Prompt
Repeat each record exactly. Any picture gets left out.

Rows from a dataset of clips and code:

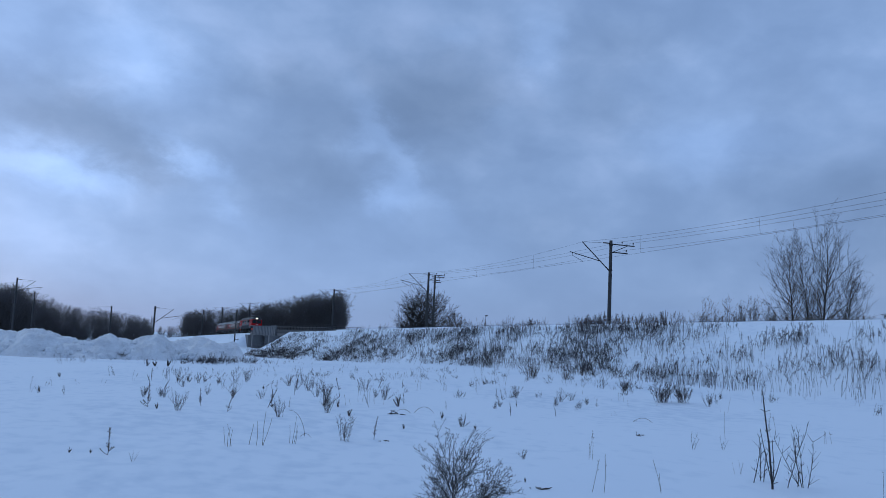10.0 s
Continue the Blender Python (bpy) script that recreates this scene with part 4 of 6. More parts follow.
    for s in (-1, 1):
        for x0, x1, m in ((11.0, 11.88, COACH_DARK), (-11.85, -10.85, COACH_RED)):
            bm = bmesh.new()
            plate(bm, rect(x0 - 0.03, x1 + 0.03, 1.05, 3.14), s * (H + 0.006), 0.006)
            part("door_seam", bm, RUBBER, top)
            bm = bmesh.new()
            plate(bm, rect(x0, x1, 1.08, 3.11, 0.05), s * (H + 0.012), 0.012)
            d = part("door", bm, m, top)
            bm = bmesh.new()
            c = (x0 + x1) / 2
            plate(bm, rect(c - 0.24, c + 0.24, 2.02, 2.82, 0.2), s * (H + 0.024), 0.006)
            part("door_window", bm, COACH_GLASS, d)
            bm = bmesh.new()
            rod(bm, (x1 + 0.08, s * 1.6, 1.3), (x1 + 0.08, s * 1.6, 2.3), 0.018)
            part("handrail", bm, STEEL, d)
            bm = bmesh.new()
            box(bm, x0 + 0.12, x1 - 0.16, *sorted((s * 1.1, s * 1.5)), 0.42, 0.98, bevel=0.03)
            box(bm, x0 + 0.06, x1 - 0.10, *sorted((s * 1.05, s * 1.55)), 0.36, 0.42)
            part("step_box", bm, DUSTY, top, "dull grey step box under the door")
            bm = bmesh.new()
            rod(bm, (x0 - 0.25, s * 1.3, 0.75), (x0 - 0.15, s * 1.3, 0.30), 0.03)
            rod(bm, (x0 - 0.15, s * 1.3, 0.30), (x1 + 0.2, s * 1.3, 0.26), 0.025)
            part("cable", bm, BLACK, top)
        for i in range(10):
            x0 = 7.62 - 1.73 * i
            bm = bmesh.new()
            plate(bm, rect(x0 - 0.05, x0 + 1.03, 2.02, 2.96, 0.14), s * (H + 0.002), 0.016)
            w = part("window", bm, RUBBER, top)
            bm = bmesh.new()
            plate(bm, rect(x0, x0 + 0.98, 2.07, 2.91, 0.1), s * (H + 0.018), 0.004)
            part("pane", bm, COACH_GLASS, w)
            a, b, c = ((0.10, 0.62, 0.24), (0.06, 0.92, 0.36), (0.42, 0.90, 0.30), (0.10, 0.34, 0.22), (0.30, 0.88, 0.16))[i % 5]
            bm = bmesh.new()
            plate(bm, rect(x0 + a, x0 + b, 2.13, 2.13 + c, 0.05), s * (H + 0.022), 0.002)
            part("blind", bm, CURTAIN, w)
            if i % 3 == 0:
                bm = bmesh.new()
                plate(bm, rect(x0 + 0.02, x0 + 0.96, 2.66, 2.70), s * (H + 0.022), 0.012)
                part("vent_bar", bm, PALE, w)
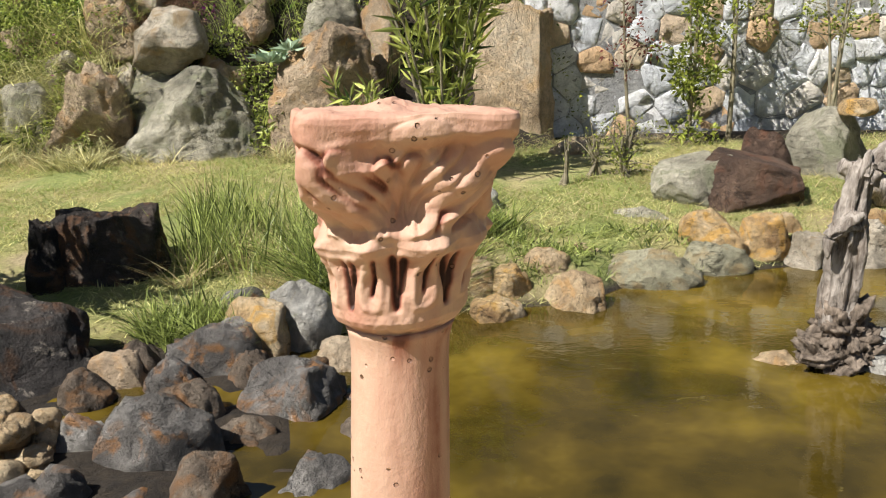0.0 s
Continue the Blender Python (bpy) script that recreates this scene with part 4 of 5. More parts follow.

Task result
10.0 s
Continue the Blender Python (bpy) script that recreates this scene with part 4 of 6. More parts follow.
    for s in (-1, 1):
        for x0, x1, m in ((11.0, 11.88, COACH_DARK), (-11.85, -10.85, COACH_RED)):
            bm = bmesh.new()
            plate(bm, rect(x0 - 0.03, x1 + 0.03, 1.05, 3.14), s * (H + 0.006), 0.006)
            part("door_seam", bm, RUBBER, top)
            bm = bmesh.new()
            plate(bm, rect(x0, x1, 1.08, 3.11, 0.05), s * (H + 0.012), 0.012)
            d = part("door", bm, m, top)
            bm = bmesh.new()
            c = (x0 + x1) / 2
            plate(bm, rect(c - 0.24, c + 0.24, 2.02, 2.82, 0.2), s * (H + 0.024), 0.006)
            part("door_window", bm, COACH_GLASS, d)
            bm = bmesh.new()
            rod(bm, (x1 + 0.08, s * 1.6, 1.3), (x1 + 0.08, s * 1.6, 2.3), 0.018)
            part("handrail", bm, STEEL, d)
            bm = bmesh.new()
            box(bm, x0 + 0.12, x1 - 0.16, *sorted((s * 1.1, s * 1.5)), 0.42, 0.98, bevel=0.03)
            box(bm, x0 + 0.06, x1 - 0.10, *sorted((s * 1.05, s * 1.55)), 0.36, 0.42)
            part("step_box", bm, DUSTY, top, "dull grey step box under the door")
            bm = bmesh.new()
            rod(bm, (x0 - 0.25, s * 1.3, 0.75), (x0 - 0.15, s * 1.3, 0.30), 0.03)
            rod(bm, (x0 - 0.15, s * 1.3, 0.30), (x1 + 0.2, s * 1.3, 0.26), 0.025)
            part("cable", bm, BLACK, top)
        for i in range(10):
            x0 = 7.62 - 1.73 * i
            bm = bmesh.new()
            plate(bm, rect(x0 - 0.05, x0 + 1.03, 2.02, 2.96, 0.14), s * (H + 0.002), 0.016)
            w = part("window", bm, RUBBER, top)
            bm = bmesh.new()
            plate(bm, rect(x0, x0 + 0.98, 2.07, 2.91, 0.1), s * (H + 0.018), 0.004)
            part("pane", bm, COACH_GLASS, w)
            a, b, c = ((0.10, 0.62, 0.24), (0.06, 0.92, 0.36), (0.42, 0.90, 0.30), (0.10, 0.34, 0.22), (0.30, 0.88, 0.16))[i % 5]
            bm = bmesh.new()
            plate(bm, rect(x0 + a, x0 + b, 2.13, 2.13 + c, 0.05), s * (H + 0.022), 0.002)
            part("blind", bm, CURTAIN, w)
            if i % 3 == 0:
                bm = bmesh.new()
                plate(bm, rect(x0 + 0.02, x0 + 0.96, 2.66, 2.70), s * (H + 0.022), 0.012)
                part("vent_bar", bm, PALE, w)
0.0 s
Continue the Blender Python (bpy) script that recreates this scene with part 4 of 5. More parts follow.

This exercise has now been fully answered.